We’re still waiting.
The Voyager 1 space-probe has flown for 35 years but still hasn’t reached the outer edge of the solar system.
Also, one of John Borst’s lawsuits against Paso Robles’ water rate increases still hasn’t been decided. He filed it in 2009.
Also, California has 729 condemned prisoners on death row. Nobody’s been executed since 2006.
But be patient. Long-awaited things do sometimes happen, at least partially. Consider Thalidomide. It was a drug prescribed to pregnant women to relieve morning sickness.

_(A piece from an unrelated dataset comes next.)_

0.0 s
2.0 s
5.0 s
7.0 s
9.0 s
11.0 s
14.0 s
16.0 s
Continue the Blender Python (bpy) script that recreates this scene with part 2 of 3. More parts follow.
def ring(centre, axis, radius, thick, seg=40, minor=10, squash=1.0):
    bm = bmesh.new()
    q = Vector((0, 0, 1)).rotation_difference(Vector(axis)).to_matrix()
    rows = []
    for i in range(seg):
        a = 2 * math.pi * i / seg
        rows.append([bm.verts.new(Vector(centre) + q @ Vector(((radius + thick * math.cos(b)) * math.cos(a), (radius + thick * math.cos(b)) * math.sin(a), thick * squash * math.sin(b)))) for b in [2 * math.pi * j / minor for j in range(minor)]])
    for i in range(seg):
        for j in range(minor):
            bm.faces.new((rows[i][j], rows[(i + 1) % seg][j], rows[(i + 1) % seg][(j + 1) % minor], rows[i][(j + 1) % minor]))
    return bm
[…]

In the 1950s and early ’60s, it caused major birth defects, such as no arms, in about 10,000 babies. The chief executive of the German manufacturer of Thalidomide finally apologized last Friday.
He spoke at the unveiling of a statue of an armless child. The company took the drug off the market in 1961. It was sold in 46 countries, but not the United States. The Food and Drug Administration wouldn’t approve it for pregnant women.

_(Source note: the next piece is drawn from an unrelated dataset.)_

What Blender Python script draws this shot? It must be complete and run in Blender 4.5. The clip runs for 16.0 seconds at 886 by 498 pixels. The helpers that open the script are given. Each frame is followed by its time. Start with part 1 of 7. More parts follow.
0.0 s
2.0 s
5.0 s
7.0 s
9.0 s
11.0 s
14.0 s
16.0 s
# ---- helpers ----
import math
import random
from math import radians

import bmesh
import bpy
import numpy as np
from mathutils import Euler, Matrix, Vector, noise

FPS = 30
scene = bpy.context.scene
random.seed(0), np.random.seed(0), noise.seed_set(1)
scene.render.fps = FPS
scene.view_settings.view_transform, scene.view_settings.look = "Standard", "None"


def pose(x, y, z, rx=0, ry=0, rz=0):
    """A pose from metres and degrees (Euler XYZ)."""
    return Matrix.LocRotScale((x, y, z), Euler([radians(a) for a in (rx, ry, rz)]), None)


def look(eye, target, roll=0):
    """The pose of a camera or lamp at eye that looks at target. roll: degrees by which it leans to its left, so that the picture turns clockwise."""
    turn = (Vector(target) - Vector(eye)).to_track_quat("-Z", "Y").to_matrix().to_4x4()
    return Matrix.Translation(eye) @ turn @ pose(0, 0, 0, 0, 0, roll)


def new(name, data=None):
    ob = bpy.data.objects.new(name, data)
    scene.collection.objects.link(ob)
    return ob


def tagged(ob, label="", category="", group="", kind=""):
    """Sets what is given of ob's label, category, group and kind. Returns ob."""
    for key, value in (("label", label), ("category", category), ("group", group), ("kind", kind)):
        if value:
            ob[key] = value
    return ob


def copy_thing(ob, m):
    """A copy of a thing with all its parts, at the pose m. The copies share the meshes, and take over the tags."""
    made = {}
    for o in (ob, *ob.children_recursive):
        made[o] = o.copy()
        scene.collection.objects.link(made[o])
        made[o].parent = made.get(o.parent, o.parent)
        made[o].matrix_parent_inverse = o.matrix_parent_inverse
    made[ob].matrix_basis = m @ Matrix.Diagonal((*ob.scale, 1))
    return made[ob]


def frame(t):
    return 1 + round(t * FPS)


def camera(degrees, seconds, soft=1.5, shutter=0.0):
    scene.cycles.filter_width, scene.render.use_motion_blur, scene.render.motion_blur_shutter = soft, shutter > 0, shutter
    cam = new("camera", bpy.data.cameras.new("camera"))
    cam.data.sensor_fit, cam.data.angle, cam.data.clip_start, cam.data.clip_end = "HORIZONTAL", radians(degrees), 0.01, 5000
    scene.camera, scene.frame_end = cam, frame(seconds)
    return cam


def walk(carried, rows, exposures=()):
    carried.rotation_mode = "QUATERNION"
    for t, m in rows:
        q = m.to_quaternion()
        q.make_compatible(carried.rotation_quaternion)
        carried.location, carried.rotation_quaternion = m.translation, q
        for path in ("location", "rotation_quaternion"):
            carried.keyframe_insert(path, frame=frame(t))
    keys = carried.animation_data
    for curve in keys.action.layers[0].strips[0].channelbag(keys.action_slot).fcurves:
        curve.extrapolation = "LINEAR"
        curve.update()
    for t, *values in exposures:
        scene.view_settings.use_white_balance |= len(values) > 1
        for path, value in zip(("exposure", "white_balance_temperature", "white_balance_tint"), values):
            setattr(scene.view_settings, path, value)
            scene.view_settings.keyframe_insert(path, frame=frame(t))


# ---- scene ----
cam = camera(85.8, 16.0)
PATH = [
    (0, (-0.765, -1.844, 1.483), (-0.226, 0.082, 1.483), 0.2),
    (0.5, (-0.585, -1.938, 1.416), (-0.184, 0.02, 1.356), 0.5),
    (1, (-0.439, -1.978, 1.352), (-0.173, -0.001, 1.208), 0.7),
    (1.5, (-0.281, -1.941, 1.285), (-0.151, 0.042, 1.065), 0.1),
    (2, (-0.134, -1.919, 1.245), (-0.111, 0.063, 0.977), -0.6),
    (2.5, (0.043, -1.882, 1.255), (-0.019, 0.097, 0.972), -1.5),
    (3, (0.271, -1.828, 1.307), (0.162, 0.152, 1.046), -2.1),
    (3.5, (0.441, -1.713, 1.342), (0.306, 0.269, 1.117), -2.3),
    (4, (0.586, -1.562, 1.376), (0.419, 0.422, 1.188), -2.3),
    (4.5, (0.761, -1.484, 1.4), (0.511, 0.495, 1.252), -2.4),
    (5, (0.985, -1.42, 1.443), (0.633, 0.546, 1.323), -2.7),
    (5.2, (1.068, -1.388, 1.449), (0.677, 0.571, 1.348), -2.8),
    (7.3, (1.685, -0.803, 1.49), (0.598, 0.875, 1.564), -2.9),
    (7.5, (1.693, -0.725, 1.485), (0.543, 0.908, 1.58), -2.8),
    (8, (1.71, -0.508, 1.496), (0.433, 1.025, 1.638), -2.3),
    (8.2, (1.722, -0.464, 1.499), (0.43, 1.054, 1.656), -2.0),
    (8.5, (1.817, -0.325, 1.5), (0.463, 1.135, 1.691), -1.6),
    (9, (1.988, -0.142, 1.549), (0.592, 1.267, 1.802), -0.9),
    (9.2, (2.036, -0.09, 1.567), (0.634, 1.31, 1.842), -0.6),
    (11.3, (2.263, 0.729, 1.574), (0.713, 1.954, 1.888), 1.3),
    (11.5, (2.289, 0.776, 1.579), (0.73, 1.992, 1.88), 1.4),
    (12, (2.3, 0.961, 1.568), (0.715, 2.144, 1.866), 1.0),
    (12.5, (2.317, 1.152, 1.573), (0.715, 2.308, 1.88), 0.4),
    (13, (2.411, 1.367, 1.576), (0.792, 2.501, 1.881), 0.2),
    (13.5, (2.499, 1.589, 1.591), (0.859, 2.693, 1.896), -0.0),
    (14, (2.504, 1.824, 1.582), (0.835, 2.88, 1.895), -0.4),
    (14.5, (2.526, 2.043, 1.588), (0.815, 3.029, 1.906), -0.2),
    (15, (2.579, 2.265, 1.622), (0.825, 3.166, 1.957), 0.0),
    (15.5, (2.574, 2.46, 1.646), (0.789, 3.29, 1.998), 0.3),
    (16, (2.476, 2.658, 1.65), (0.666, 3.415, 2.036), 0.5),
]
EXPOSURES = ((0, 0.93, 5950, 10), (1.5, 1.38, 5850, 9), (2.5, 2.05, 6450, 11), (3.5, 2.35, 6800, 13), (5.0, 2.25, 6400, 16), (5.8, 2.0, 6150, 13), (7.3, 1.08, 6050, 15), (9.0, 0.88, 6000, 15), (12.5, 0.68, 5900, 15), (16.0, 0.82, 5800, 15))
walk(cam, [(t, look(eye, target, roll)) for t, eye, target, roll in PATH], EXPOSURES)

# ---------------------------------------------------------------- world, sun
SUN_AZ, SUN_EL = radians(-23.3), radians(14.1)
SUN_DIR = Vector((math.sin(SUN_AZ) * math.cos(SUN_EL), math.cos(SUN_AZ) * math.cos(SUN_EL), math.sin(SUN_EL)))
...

The company has resisted claims from Thalidomide victims for compensation. It does, however, contribute to a trust fund for the drug’s victims in Germany. Also, some victims in other countries have successfully sued the drug’s distributors.
The apology was 50 years late but it came, so, keep on waiting for Voyager 1 to reach deep space. It’s going 38,000 mph, more than 11 billion miles from the sun. One of these years, it will exit the solar system for good.

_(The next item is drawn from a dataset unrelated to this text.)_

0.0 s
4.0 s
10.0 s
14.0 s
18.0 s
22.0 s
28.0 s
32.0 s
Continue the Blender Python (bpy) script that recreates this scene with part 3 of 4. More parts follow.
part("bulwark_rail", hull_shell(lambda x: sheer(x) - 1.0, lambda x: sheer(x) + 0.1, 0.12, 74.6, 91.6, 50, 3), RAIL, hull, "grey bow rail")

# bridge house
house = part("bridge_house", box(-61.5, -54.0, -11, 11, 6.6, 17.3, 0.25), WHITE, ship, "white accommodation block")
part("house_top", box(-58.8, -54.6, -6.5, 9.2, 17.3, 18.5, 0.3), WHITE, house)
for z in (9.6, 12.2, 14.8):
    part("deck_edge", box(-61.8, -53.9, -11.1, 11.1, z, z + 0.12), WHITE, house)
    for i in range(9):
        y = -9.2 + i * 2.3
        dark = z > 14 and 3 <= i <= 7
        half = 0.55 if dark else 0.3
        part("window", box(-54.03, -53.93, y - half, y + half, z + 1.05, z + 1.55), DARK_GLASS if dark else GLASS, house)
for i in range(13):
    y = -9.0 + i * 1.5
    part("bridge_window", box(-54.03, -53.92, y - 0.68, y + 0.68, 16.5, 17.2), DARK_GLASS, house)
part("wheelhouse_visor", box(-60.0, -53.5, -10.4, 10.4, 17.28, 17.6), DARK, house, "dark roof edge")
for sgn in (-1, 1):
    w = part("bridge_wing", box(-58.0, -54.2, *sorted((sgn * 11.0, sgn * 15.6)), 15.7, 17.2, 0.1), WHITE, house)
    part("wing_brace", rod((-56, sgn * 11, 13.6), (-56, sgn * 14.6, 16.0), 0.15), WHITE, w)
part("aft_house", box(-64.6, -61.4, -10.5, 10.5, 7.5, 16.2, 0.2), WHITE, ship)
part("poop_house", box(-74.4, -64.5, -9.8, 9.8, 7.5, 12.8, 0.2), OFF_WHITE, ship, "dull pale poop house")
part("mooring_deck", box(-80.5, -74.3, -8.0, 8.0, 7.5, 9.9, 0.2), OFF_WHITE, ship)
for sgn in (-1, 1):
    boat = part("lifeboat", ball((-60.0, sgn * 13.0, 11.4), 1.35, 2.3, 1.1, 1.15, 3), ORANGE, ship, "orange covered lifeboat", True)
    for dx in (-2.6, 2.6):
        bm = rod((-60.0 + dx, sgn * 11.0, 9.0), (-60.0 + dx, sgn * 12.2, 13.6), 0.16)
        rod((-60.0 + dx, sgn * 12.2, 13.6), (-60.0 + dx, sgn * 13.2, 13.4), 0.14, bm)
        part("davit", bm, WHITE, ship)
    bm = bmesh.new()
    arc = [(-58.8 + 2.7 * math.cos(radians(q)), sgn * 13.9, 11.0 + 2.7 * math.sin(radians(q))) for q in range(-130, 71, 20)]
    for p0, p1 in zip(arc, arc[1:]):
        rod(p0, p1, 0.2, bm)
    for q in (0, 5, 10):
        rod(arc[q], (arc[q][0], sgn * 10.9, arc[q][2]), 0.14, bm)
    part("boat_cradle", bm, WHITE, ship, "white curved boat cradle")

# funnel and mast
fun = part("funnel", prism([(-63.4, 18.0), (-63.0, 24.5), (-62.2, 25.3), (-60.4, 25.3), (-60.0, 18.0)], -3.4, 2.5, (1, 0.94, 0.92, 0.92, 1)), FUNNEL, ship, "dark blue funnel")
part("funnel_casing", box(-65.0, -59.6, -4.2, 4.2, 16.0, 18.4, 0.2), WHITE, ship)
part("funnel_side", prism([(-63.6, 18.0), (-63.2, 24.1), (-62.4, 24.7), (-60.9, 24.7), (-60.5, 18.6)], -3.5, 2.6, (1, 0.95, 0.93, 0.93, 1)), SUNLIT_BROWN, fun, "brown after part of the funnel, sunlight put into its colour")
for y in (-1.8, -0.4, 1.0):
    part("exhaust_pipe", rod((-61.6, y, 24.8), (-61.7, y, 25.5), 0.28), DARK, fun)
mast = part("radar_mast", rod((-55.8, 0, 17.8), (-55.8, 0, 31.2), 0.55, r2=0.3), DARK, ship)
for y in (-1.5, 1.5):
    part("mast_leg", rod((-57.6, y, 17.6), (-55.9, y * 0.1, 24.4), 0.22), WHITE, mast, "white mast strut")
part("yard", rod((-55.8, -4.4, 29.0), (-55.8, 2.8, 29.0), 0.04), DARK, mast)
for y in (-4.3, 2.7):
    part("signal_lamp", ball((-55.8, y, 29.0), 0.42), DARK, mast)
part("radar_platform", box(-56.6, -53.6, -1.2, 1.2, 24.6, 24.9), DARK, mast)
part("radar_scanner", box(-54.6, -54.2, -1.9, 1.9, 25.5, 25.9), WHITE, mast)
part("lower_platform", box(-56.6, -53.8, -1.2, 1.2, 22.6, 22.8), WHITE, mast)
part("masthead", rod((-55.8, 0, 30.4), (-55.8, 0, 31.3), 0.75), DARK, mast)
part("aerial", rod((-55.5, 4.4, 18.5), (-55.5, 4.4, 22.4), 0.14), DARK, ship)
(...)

And John Borst’s lawsuit may be decided in a month. He led the opposition to Paso Robles’ recent water rate increases. He’s a plaintiff in two lawsuits.
One asserted that the latest increases needed voter approval. Two local judges ruled against him on that. He’s asked a state court of appeal to overturn that decision.
His other lawsuit seeks to force the city to refund earlier water and sewer rate increases, estimated at $8 million. Brooke Mayo and Teresa St. Clair of Paso Robles joined that suit. The judge in that case is waiting to hear the court of appeal’s decision on Borst’s other suit.
And the stalemate on death row may be ended this November by Proposition 34. Prop. 34 would replace the death penalty with life without parole.
California reinstated the death penalty in 1978. Since then, we’ve executed only 13 prisoners. Our last execution was in 2006. But since 1977, about 60 condemned prisoners have died naturally. Proponents of Prop. 34 argue that enforcing the death penalty since 1978 has cost California $4 billion. That argument may impress voters.